=== Data segment ===

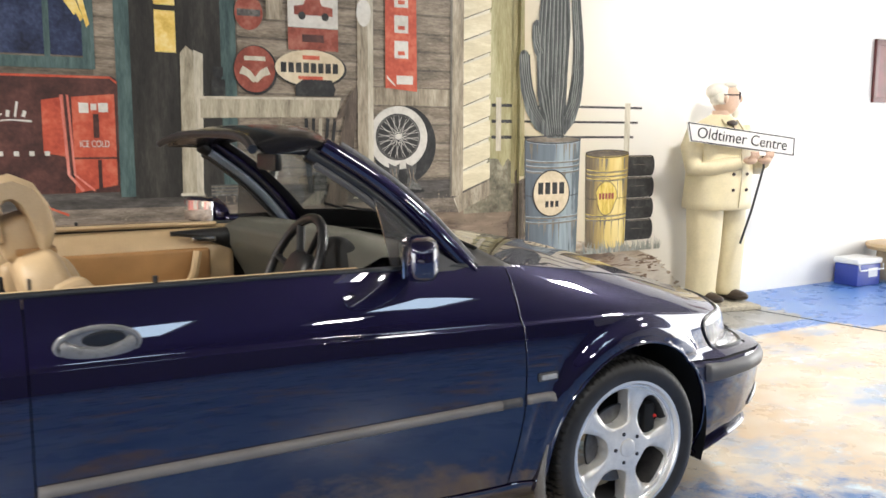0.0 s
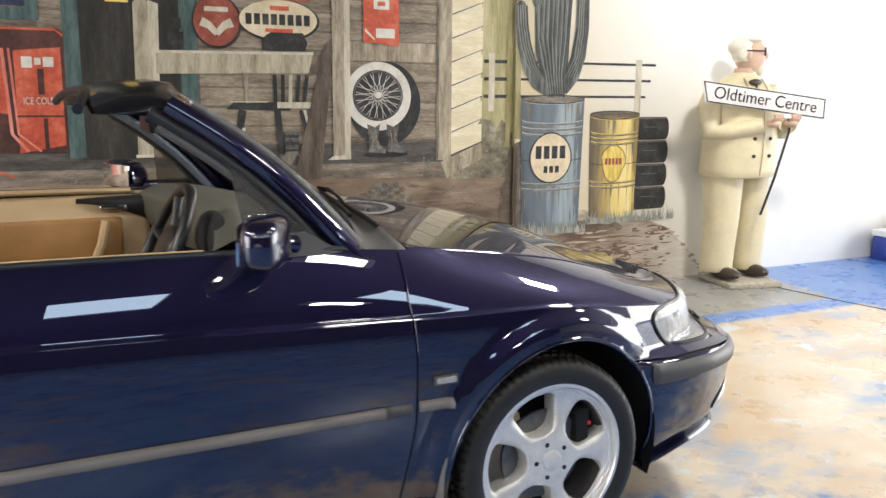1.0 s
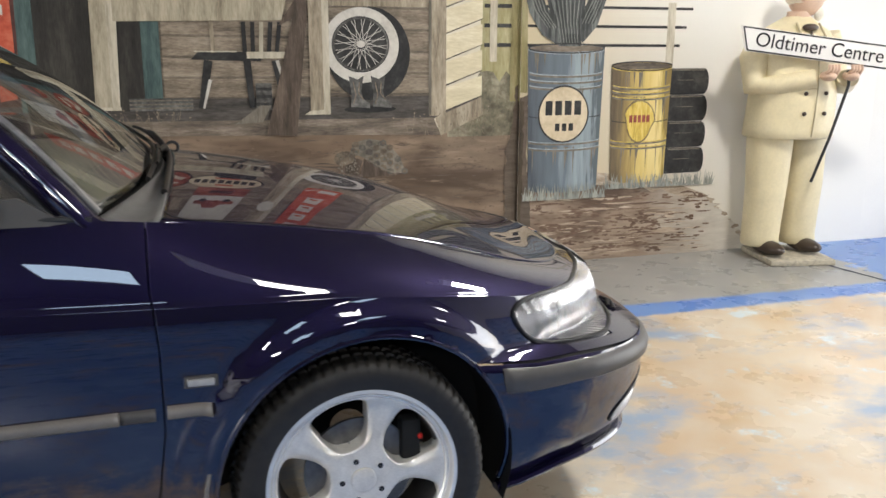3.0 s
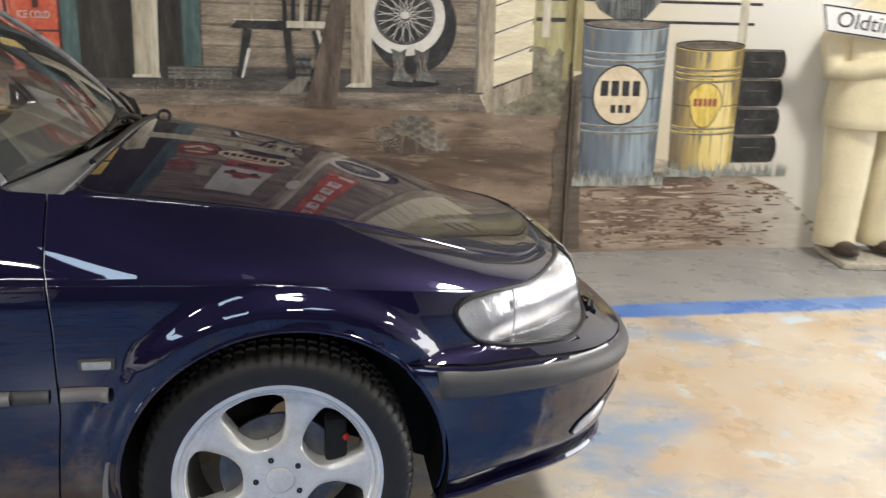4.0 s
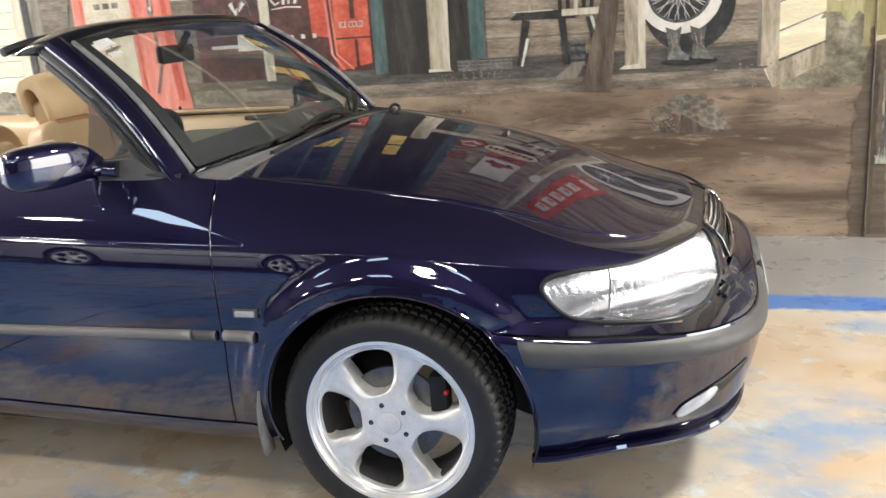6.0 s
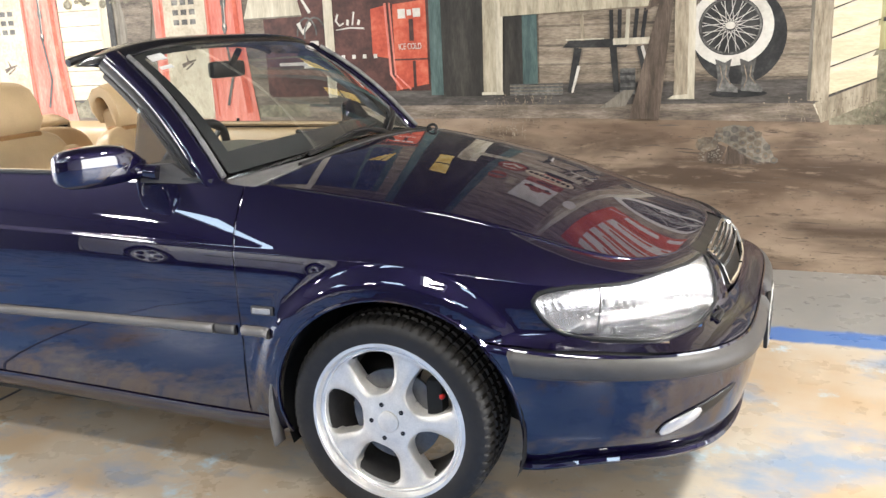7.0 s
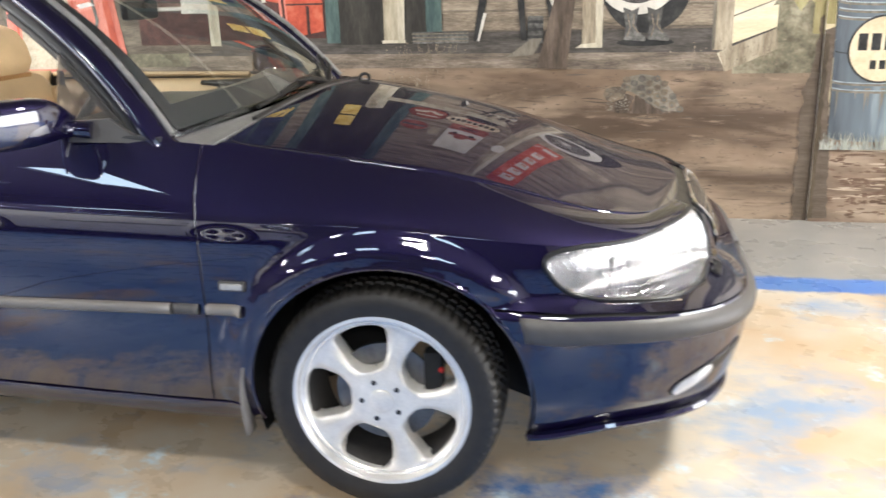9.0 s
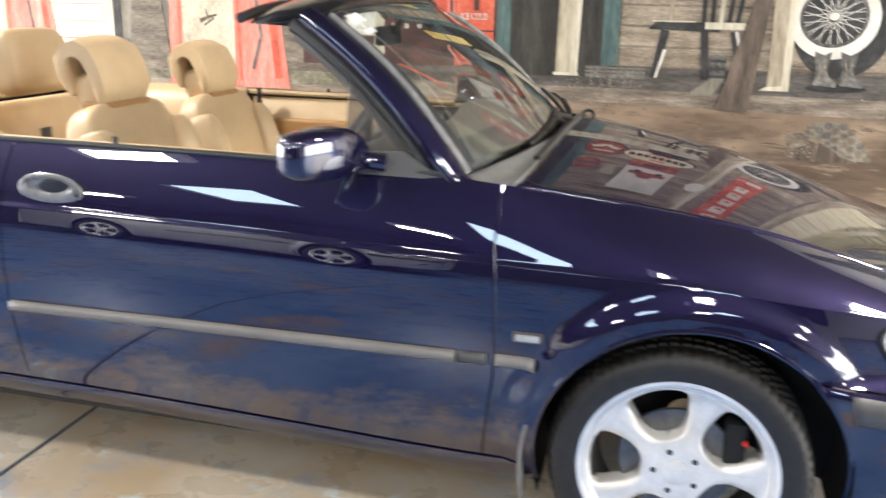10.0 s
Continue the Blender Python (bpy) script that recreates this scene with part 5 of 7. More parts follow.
for side in (1, -1):
    raw = [[skin(th + door_bow(th, v), v) for v in VS] for th in TH]
    snapped = [[arch_snap(p) for p in col] for col in raw]
    cells = {}
    for i in range(len(TH) - 1):
        for j in range(len(VS) - 1):
            corners = [(i, j), (i + 1, j), (i + 1, j + 1), (i, j + 1)]
            if all(snapped[a][b][1] for a, b in corners):
                continue
            key = panel_of((TH[i] + TH[i + 1]) / 2, (VS[j] + VS[j + 1]) / 2)
            if key:
                cells.setdefault(key, []).append(corners)
    for key in ("door_skin", "fender", "sill", "front_bumper", "rear_quarter", "rear_bumper"):
        ids, verts, faces = {}, [], []
        for corners in cells[key]:
            face = []
            for c in corners:
                if c not in ids:
                    ids[c] = len(verts)
                    verts.append(mirrored(snapped[c[0]][c[1]][0], side))
                face.append(ids[c])
            faces.append(tuple(face[::side]))
        ob = link_mesh(key, verts, faces, PAINT, car)
        s = ob.modifiers.new("thickness", "SOLIDIFY")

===

— Prompt —
Reproduce each line exactly, please, except for any pictures.

— Final result —
0.0 s
1.0 s
3.0 s
4.0 s
6.0 s
7.0 s
9.0 s
10.0 s
Continue the Blender Python (bpy) script that recreates this scene with part 5 of 7. More parts follow.
for side in (1, -1):
    raw = [[skin(th + door_bow(th, v), v) for v in VS] for th in TH]
    snapped = [[arch_snap(p) for p in col] for col in raw]
    cells = {}
    for i in range(len(TH) - 1):
        for j in range(len(VS) - 1):
            corners = [(i, j), (i + 1, j), (i + 1, j + 1), (i, j + 1)]
            if all(snapped[a][b][1] for a, b in corners):
                continue
            key = panel_of((TH[i] + TH[i + 1]) / 2, (VS[j] + VS[j + 1]) / 2)
            if key:
                cells.setdefault(key, []).append(corners)
    for key in ("door_skin", "fender", "sill", "front_bumper", "rear_quarter", "rear_bumper"):
        ids, verts, faces = {}, [], []
        for corners in cells[key]:
            face = []
            for c in corners:
                if c not in ids:
                    ids[c] = len(verts)
                    verts.append(mirrored(snapped[c[0]][c[1]][0], side))
                face.append(ids[c])
            faces.append(tuple(face[::side]))
        ob = link_mesh(key, verts, faces, PAINT, car)
        s = ob.modifiers.new("thickness", "SOLIDIFY")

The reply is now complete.